When a public school board holds a special meeting just to pass a resolution against a state senate bill that would give it a little more autonomy over local public education—and we mean just a smidgeon more—it becomes abundantly clear that the individuals serving on that school board do not deserve the seats they hold.

That is exactly what the members of the Orleans Parish School Board did at a special meeting on Tuesday, April 26. The move doesn’t surprise us as we have long noted that this board is absolutely uninterested in public education. No, we are not shocked, but we are still pretty heated about this board being content to allow quasi-private charter management organizations to run amok while our children, parents and taxpayers suffer.

Make it Make Sense: Earlier this week, the Orleans Parish school board voted in favor of a resolution urging the state legislature to slow down action on a proposed senate bill that would give it more autonomy over local public education. What is this School Board afraid of?

State Sen. Joe Bouie’s S.B. 404 would allow the school board to determine which aspects of charter operations, such as the hiring, curriculum and the outsourcing of services like transportation, should be under the charter operator’s control when the board negotiates charter contracts. The proposed legislation would also require board approval to allow a charter management organization to act as its own local education agency.

We’re not talking about wholesale changes here. We’re talking about an opportunity for a publicly elected body to exercise a little more control over public education in a city where people have elected them to govern public education.

For example, Bouie’s proposal would still prohibit the duly elected school board from managing the day-to-day operations of charter schools. Moreover, the proposed change would only apply to schools that are D-rated and F-rated campuses. It would only apply to the failing schools. So again, we’re not talking about throwing-out-babies-with-bathwater changes. In fact, we’re talking about targeting those schools that continue to fail our students—even by the state’s muddied and muddled standards that have been changed over the past 15 years to hide the failure of this reform effort.

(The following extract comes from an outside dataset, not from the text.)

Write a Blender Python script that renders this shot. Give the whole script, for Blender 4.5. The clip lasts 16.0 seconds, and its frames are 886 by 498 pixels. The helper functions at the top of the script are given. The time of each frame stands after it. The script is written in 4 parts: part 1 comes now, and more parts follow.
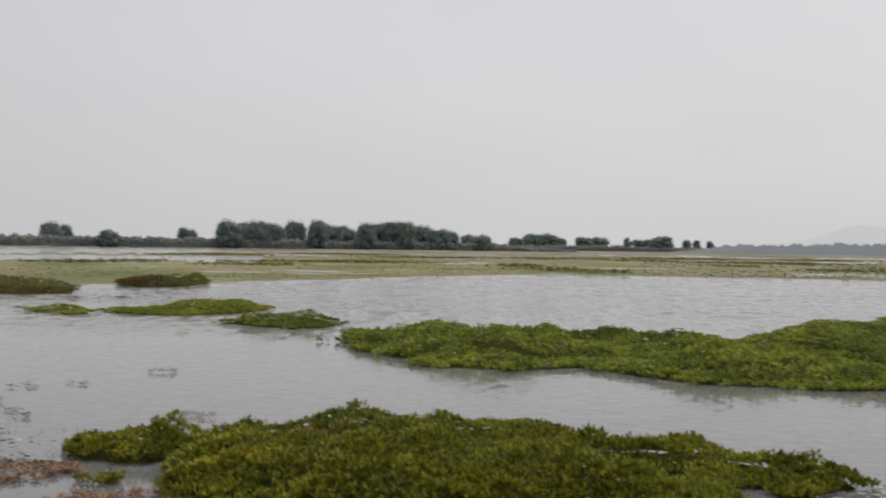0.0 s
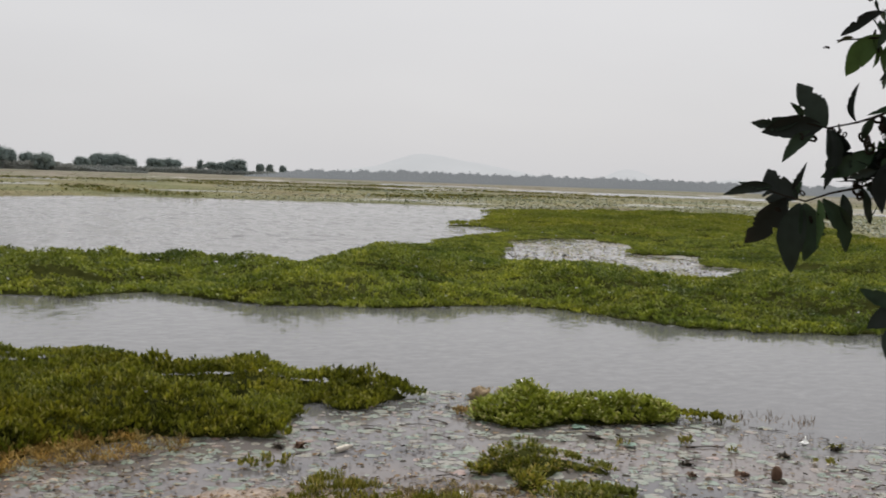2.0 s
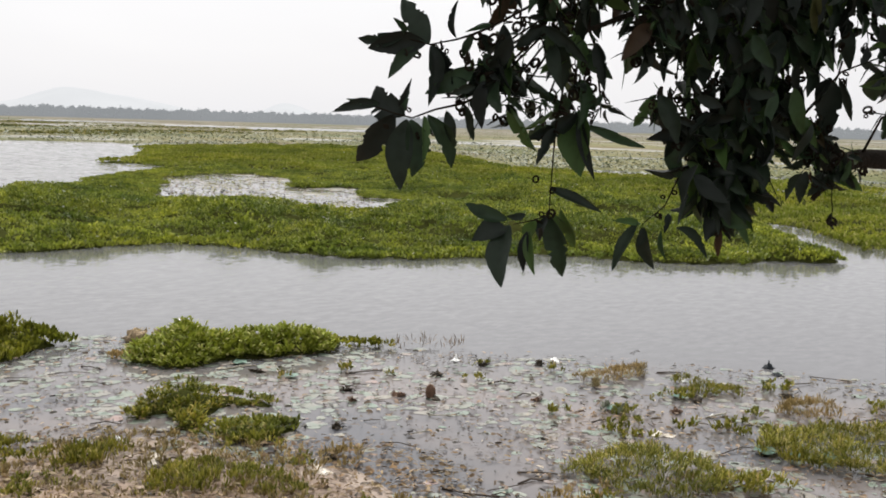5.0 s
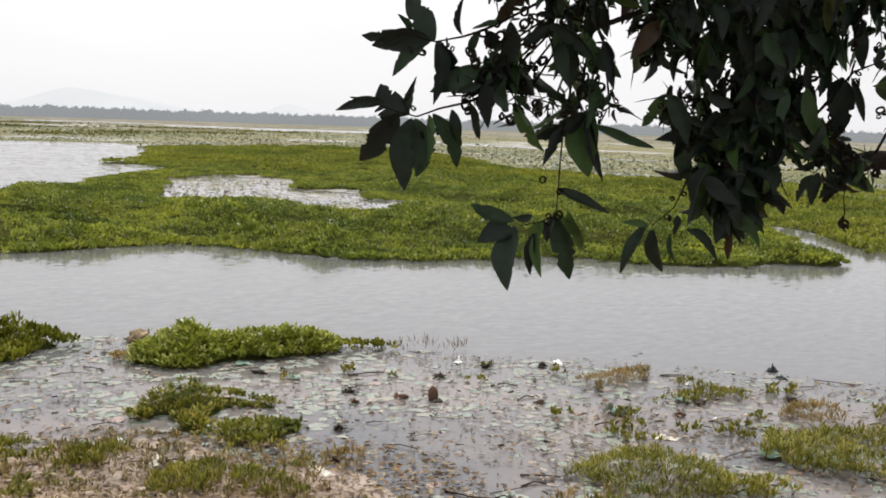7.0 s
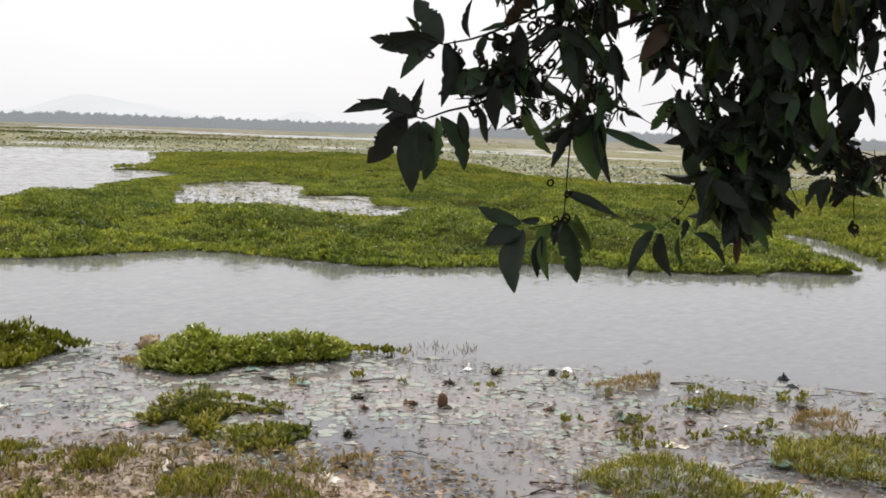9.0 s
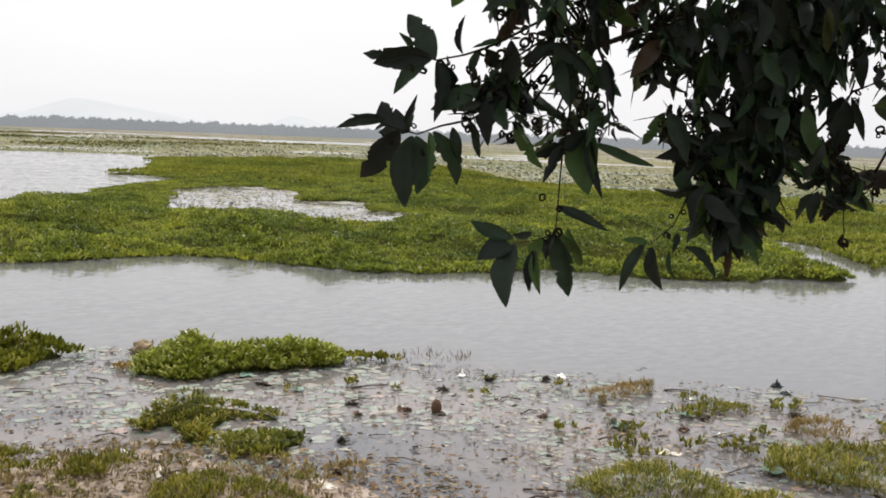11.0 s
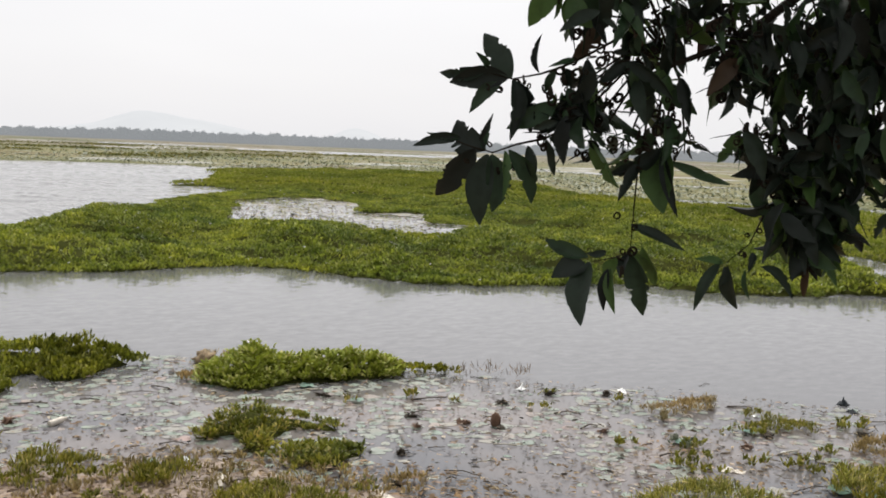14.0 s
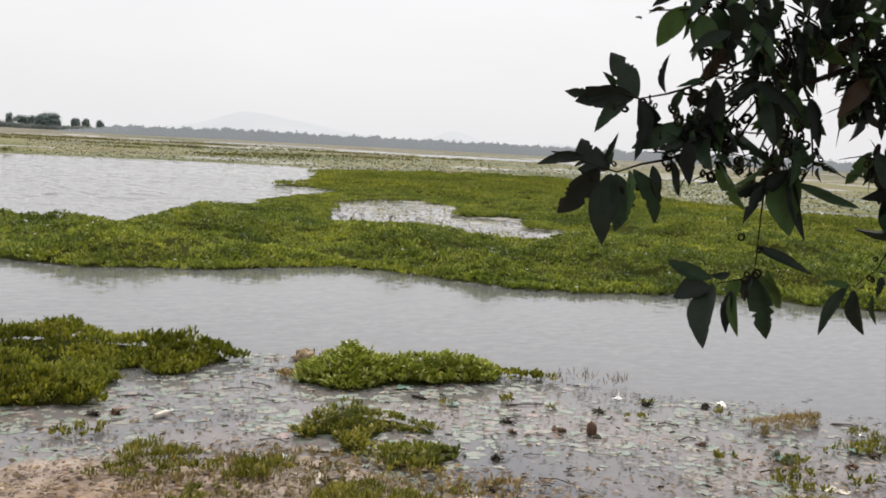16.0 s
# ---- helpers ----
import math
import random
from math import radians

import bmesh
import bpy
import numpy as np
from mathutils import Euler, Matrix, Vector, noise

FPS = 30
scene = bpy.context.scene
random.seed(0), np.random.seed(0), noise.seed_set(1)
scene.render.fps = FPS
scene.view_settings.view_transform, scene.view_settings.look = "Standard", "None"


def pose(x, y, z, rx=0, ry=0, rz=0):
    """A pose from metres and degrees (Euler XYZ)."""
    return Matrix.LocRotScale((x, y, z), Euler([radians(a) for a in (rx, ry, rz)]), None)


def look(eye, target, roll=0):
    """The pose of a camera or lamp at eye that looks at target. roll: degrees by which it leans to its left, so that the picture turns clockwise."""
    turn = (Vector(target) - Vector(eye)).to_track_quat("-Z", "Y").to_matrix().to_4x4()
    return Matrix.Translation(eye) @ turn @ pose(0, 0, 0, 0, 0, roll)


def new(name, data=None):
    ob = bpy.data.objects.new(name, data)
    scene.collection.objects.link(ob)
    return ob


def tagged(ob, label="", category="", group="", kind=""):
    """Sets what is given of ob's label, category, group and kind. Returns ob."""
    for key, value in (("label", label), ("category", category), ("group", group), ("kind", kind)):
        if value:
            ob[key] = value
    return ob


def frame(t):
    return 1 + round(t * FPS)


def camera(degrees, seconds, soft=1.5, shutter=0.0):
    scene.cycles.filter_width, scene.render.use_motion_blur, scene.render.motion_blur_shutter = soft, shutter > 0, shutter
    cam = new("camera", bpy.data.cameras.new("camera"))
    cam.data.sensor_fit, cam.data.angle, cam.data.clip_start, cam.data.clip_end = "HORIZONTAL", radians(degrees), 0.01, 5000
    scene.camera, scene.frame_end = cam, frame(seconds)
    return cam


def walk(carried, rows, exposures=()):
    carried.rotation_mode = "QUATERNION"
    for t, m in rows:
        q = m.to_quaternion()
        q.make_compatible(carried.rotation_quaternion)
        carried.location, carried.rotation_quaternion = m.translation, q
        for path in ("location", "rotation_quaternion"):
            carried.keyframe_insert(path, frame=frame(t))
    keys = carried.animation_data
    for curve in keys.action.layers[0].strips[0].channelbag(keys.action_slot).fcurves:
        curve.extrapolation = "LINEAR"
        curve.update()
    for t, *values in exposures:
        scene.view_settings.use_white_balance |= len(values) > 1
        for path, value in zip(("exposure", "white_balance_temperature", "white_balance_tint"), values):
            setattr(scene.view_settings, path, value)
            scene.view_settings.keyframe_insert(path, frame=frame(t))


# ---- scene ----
cam = camera(45.29, 16.0, soft=1.8, shutter=0.25)

PATH = [
    (0, (-0.150, -0.046, 3.033), (-0.433, 9.950, 2.998), 0.71),
    (0.5, (-0.123, 0.024, 3.014), (1.004, 9.958, 2.774), 0.55),
    (1, (-0.103, 0.049, 3.015), (2.328, 9.743, 2.654), 0.27),
    (1.5, (-0.059, 0.022, 3.014), (3.157, 9.477, 2.507), 1.18),
    (2, (-0.047, -0.013, 3.021), (3.558, 9.291, 2.356), 1.97),
    (2.5, (-0.026, -0.010, 3.018), (4.430, 8.908, 2.241), 2.35),
    (3, (0.020, 0.021, 3.009), (5.346, 8.433, 2.074), 2.12),
    (3.5, (0.036, 0.007, 2.999), (5.982, 7.985, 1.999), 1.84),
    (4, (0.034, -0.012, 2.998), (6.229, 7.770, 1.969), 1.80),
    (4.2, (0.025, -0.018, 3.007), (6.235, 7.739, 1.884), 1.84),
    (6.3, (0.067, 0.025, 2.990), (6.487, 7.600, 1.808), 1.48),
    (6.5, (0.068, 0.020, 2.993), (6.449, 7.632, 1.826), 1.60),
    (7, (0.054, 0.021, 2.998), (6.341, 7.710, 1.832), 1.78),
    (7.5, (0.056, 0.022, 2.998), (6.315, 7.733, 1.827), 1.92),
    (8, (0.061, 0.028, 2.996), (6.308, 7.750, 1.840), 2.14),
    (8.5, (0.059, 0.023, 2.999), (6.255, 7.792, 1.879), 2.00),
    (9, (0.058, 0.019, 2.992), (6.271, 7.776, 1.890), 1.92),
    (11.5, (0.052, 0.011, 3.006), (6.310, 7.741, 1.964), 2.12),
    (12, (0.048, 0.018, 3.003), (6.275, 7.773, 1.969), 2.09),
    (12.5, (0.056, 0.021, 3.005), (6.218, 7.833, 2.002), 2.23),
    (13, (0.048, 0.013, 3.010), (6.087, 7.917, 1.978), 2.15),
    (13.5, (0.037, 0.021, 3.008), (5.988, 7.993, 1.991), 2.27),
    (14, (0.034, 0.020, 3.012), (5.855, 8.094, 2.054), 2.20),
    (14.5, (0.032, 0.027, 3.016), (5.758, 8.171, 2.069), 2.12),
    (15, (0.013, 0.023, 3.017), (5.569, 8.280, 2.038), 2.28),
    (15.5, (0.004, 0.029, 3.023), (5.241, 8.496, 2.083), 2.79),
    (16, (-0.001, 0.031, 3.029), (5.064, 8.599, 2.065), 3.01),
]
walk(cam, [(t, look(eye, target, roll)) for t, eye, target, roll in PATH],
     exposures=[(0.0, 0.02), (1.5, 0.03), (2.5, 0.21), (3.5, 0.37), (4.2, 0.48), (6.5, 0.61), (9.0, 0.62), (13.0, 0.56), (16.0, 0.48)])

# ---- light ----
SUN_EL, SUN_AZ = radians(52), radians(32)
world = bpy.data.worlds.new("overcast_sky")
scene.world = world
world.use_nodes = True
wn, wl = world.node_tree.nodes, world.node_tree.links
sky = wn.new("ShaderNodeTexSky")
sky.sky_type, sky.sun_disc, sky.sun_elevation, sky.sun_rotation = "NISHITA", False, SUN_EL, SUN_AZ
sky.air_density, sky.dust_density = 1.0, 4.0
cloud_coord = wn.new("ShaderNodeTexCoord")
cloud_map = wn.new("ShaderNodeMapping")
cloud_map.inputs["Scale"].default_value = (1.0, 1.0, 3.2)
cloud = wn.new("ShaderNodeTexNoise")
cloud.inputs["Scale"].default_value, cloud.inputs["Detail"].default_value = 1.6, 4.0
cloud_ramp = wn.new("ShaderNodeValToRGB")
cloud_ramp.color_ramp.elements[0].position, cloud_ramp.color_ramp.elements[0].color = 0.3, (5.6, 5.57, 5.72, 1)
cloud_ramp.color_ramp.elements[1].position, cloud_ramp.color_ramp.elements[1].color = 0.75, (6.2, 6.17, 6.28, 1)
veil = wn.new("ShaderNodeMix")
veil.data_type = "RGBA"
veil.inputs["Factor"].default_value = 0.94
wl.new(cloud_coord.outputs["Generated"], cloud_map.inputs["Vector"])
wl.new(cloud_map.outputs["Vector"], cloud.inputs["Vector"])
wl.new(cloud.outputs["Fac"], cloud_ramp.inputs["Fac"])
wl.new(sky.outputs["Color"], veil.inputs[6])
wl.new(cloud_ramp.outputs["Color"], veil.inputs[7])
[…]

So what exactly is the Orleans Parish School Board afraid of? Well, according media reports, Orleans Parish school Board President Olin Parker has said that there is a concern that charter schools would bypass the Orleans Parish School Board and go straight to the state board of education in order to get their charters approved.

So what!

It is utterly ridiculous for a duly-elected school board to be afraid of what charter management operators might do if they have to submit—even a little bit—to the authority of the public school board. Parker fears they would just bypass NOLA Public Schools and the Orleans Parish School Board altogether and get chartered by the state. We suppose that is a real fear, especially when you have allowed all of your power to be given to these quasi-private businesses operating under the guise of so-called education reform.

Mutiny is always a possibility. But at the end of the day, it’s sort of like Chick-Fil-A being worried about what a franchisee who wants to open on Sunday might do in the face of the corporation’s closed-on-Sundays rule. That restaurant owner could open every Sunday, but he will not be operating a Chick-Fil-A. So what if these failing schools try to get charter contracts with the state board of education! Let them try!

But in the meantime, hey, school board: Want to know what you could do if some of these charter operators decide they no longer want to operate under the jurisdiction of the Orleans Parish School Board? You could yank their charters and start operating traditional public schools throughout the city of New Orleans. You could reclaim buildings, facilities and resources and create more neighborhood schools. You could stop bussing our children all across the city, and completely squeeze out these profiteers by creating a school system (not a system of schools) where charters are the exception and not the rule. You could actually do what the people of Orleans Parish elected you to do.

Still, Parker reportedly expressed concern that the proposed bill has the potential to create a system of schools with “different levels of autonomy.”

Is he serious? The vast majority of charter schools operating in Orleans Parish are C, D, and F rated schools, and he is worried about “different levels of autonomy.” He is worried whether one charter school has to submit more than another to the power of the publicly elected school board? DIFFERENT—that’s the thing keeping him up at night?

We already have a system of schools with DIFFERENT levels of opportunity.

We already have a system of schools with DIFFERENT levels of access. OneApp remains a joke—a system where schools choose students, not the other way around. Let’s remember that roughly 90 percent of White public school students in Orleans are enrolled in the handful of top-performing campuses in a city where nearly 90 percent of public school students are Black.

We already have a system of schools with DIFFERENT levels of resources and different levels of staff and faculty qualifications.

We already have a system of schools highly stratified by race and class.

Ours is the only all-charter system in the entire country; and in 2019, only 27 percent of the students in this DIFFERENT system were performing at grade level. Hell, we got “DIFFERENT” down to science. What no one seems to want to do is what is RIGHT—and the right thing is to end this failed experiment. We believe Bouie’s bill is one small step in that direction, and that’s why this board can’t bring itself to support it.

What we need is a public school system that provides quality educational opportunities for every single child in Orleans Parish regardless of their zip code, their family income, their race or ethnicity. And each and every time the Orleans Parish School Board meets and takes action, it becomes painfully clear that it is completely uninterested in providing that.

The next school board elections are still a little more than two years away. To be sure, 2024 cannot come fast enough.